Spacetime geometry may be constituted by quantum entanglement, sever the entanglement and the spacetime tears, which means asking where consciousness is in spacetime may be malformed, because both may be emergent from something more fundamental that has physical and experiential aspects simultaneously.
Physicists have been circling this for thirty years without quite landing. The holographic principle, that the information content of a region is proportional to its boundary area, not its volume, suggests that three-dimensional space is not fundamental. It is a projection of a two-dimensional information structure.
Building on Susskind’s earlier holographic argument[susskind], Van Raamsdonk pushed further: spacetime geometry may be constituted by quantum entanglement[vanraamsdonk]. Sever the entanglement between two regions and the spacetime connecting them literally tears. Maldacena and Susskind formalized this intuition as the ER = EPR conjecture: the Einstein-Rosen bridge (a wormhole) and the Einstein-Podolsky-Rosen entanglement are the same phenomenon described two ways. Geometry is not the container of physics. It is a consequence of the information relationships between parts of a quantum system.

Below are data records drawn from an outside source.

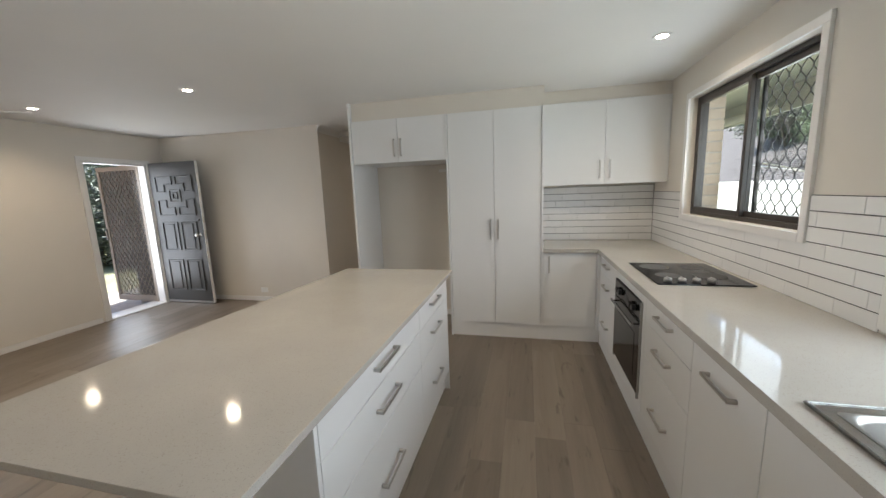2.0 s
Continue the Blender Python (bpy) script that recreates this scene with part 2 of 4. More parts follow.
def tube(bm, path, radius, sides=10, closed=True):
    """A round bar along a path; radius may be one number or one for each point."""
    path = [Vector(p) for p in path]
    rad = radius if isinstance(radius, (list, tuple)) else [radius] * len(path)
    rings = []
    side = None
    for i, p in enumerate(path):
        d = (path[min(i + 1, len(path) - 1)] - path[max(i - 1, 0)]).normalized()
        if side is None:
            side = d.orthogonal().normalized()
        side = (side - d * side.dot(d)).normalized()
        up = d.cross(side)
        rings.append([bm.verts.new(p + rad[i] * (math.cos(a) * side + math.sin(a) * up)) for a in [2 * math.pi * k / sides for k in range(sides)]])
    for a, b in zip(rings, rings[1:]):
        for k in range(sides):
            f = bm.faces.new((a[k], a[(k + 1) % sides], b[(k + 1) % sides], b[k]))
            f.smooth = True
    if closed:
        bm.faces.new(rings[0][::-1])
        bm.faces.new(rings[-1])
    return bm


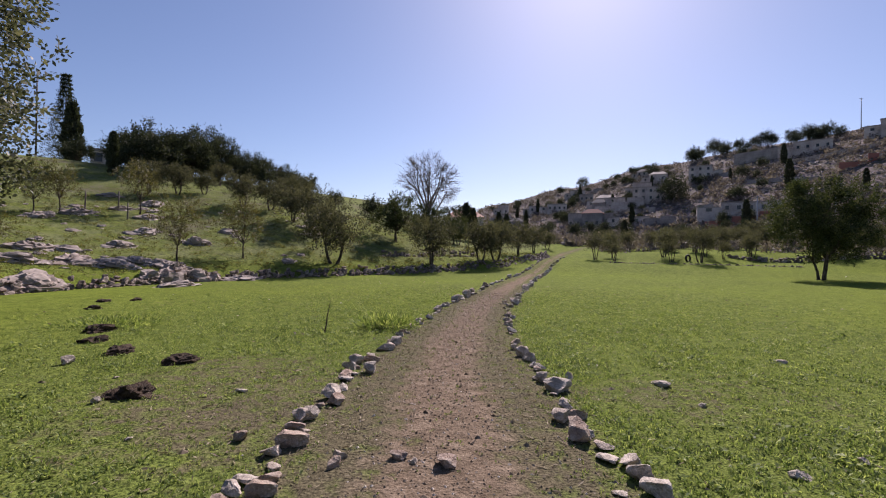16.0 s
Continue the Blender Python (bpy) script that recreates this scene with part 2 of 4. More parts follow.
LIME = speckled("limestone", (0.36, 0.31, 0.265), (0.68, 0.61, 0.54), 3.2, 0.9, 0.7, 0.03)
WARM_LIME = speckled("reddish_limestone", (0.3, 0.22, 0.175), (0.56, 0.47, 0.4), 3.2, 0.9, 0.7, 0.03)
GREY_ROCK = speckled("weathered_rock", (0.21, 0.175, 0.155), (0.55, 0.49, 0.45), 1.3, 0.95, 0.9, 0.08)
SOIL = speckled("dark_soil", (0.04, 0.028, 0.02), (0.11, 0.078, 0.055), 9, 1.0, 1.0, 0.04)
WALL_ROCK = speckled("terrace_stone", (0.12, 0.098, 0.085), (0.32, 0.26, 0.22), 2.5, 0.95, 0.8, 0.04)
HOUSE_STONE = speckled("house_stone", (0.36, 0.32, 0.31), (0.56, 0.52, 0.5), 0.4, 0.9, 0.3, 0.05)
CONCRETE = speckled("grey_concrete", (0.22, 0.2, 0.2), (0.36, 0.34, 0.33), 0.5, 0.9, 0.3, 0.03)
RUST = plain("rust_red_paint", (0.3, 0.125, 0.095), 0.8)
GLASS_DARK = plain("dark_window_glass", (0.03, 0.033, 0.04), 0.15)
METAL = plain("galvanised_metal", (0.35, 0.35, 0.36), 0.5, 0.6)
PALE = plain("pale_plaster", (0.62, 0.6, 0.58), 0.85)
RUBBER = plain("black_rubber", (0.02, 0.02, 0.02), 0.7)


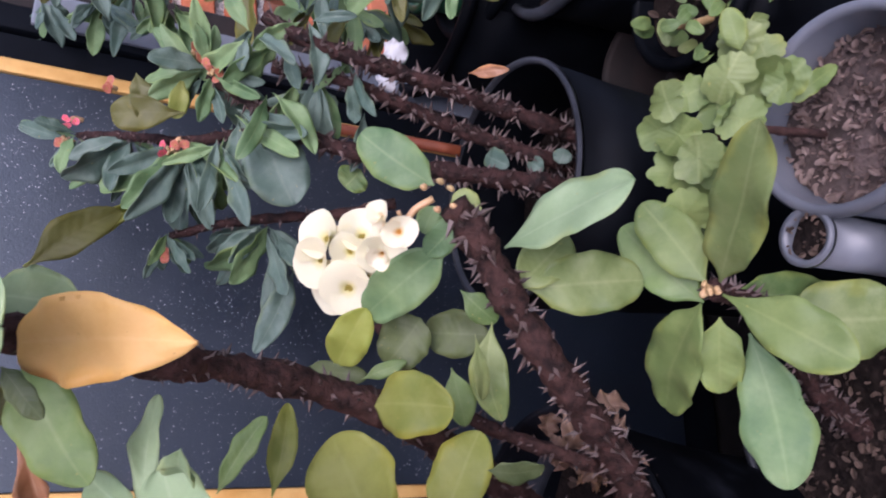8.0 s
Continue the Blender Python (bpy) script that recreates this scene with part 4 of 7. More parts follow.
bloom(head, (-0.1331, -0.5140, 0.5667), (0.77, 0.49, -0.42), (0.61, -0.75, 0.24), 0.0215, M_PINK, M_EYE, 17, 78, 64, 0.5)
bloom(head, (-0.1589, -0.5295, 0.5518), (-0.26, -0.13, -0.96), (0.95, -0.19, -0.24), 0.0215, M_PINK, M_EYE, 18, 78, 64, 0.5)
bloom(head, (-0.1472, -0.5260, 0.5880), (0.40, 0.00, 0.92), (-0.43, -0.89, 0.19), 0.0165, M_PINK, M_EYE, 170, 64, 50, 0.6)
bloom(head, (-0.1579, -0.5206, 0.5860), (-0.49, 0.45, 0.75), (0.87, 0.32, 0.37), 0.0165, M_PINK, M_EYE, 171, 64, 50, 0.6)
bloom(head, (-0.1511, -0.5357, 0.5840), (0.07, -0.81, 0.58), (-0.04, 0.58, 0.81), 0.0165, M_PINK, M_EYE, 172, 64, 50, 0.6)
bloom(head, (-0.1454, -0.5173, 0.5820), (0.55, 0.72, 0.42), (0.78, -0.26, -0.57), 0.0165, M_PINK, M_EYE, 173, 64, 50, 0.6)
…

If this is right, then the question “where is consciousness in spacetime” is malformed, like asking where the stock market is in the periodic table. Consciousness and spacetime may both be emergent from something more fundamental, something that has both physical and experiential aspects simultaneously.
The holographic boundary is the more fundamental thing. The three-dimensional interior, including all the spacetime we navigate, is what the boundary looks like from inside.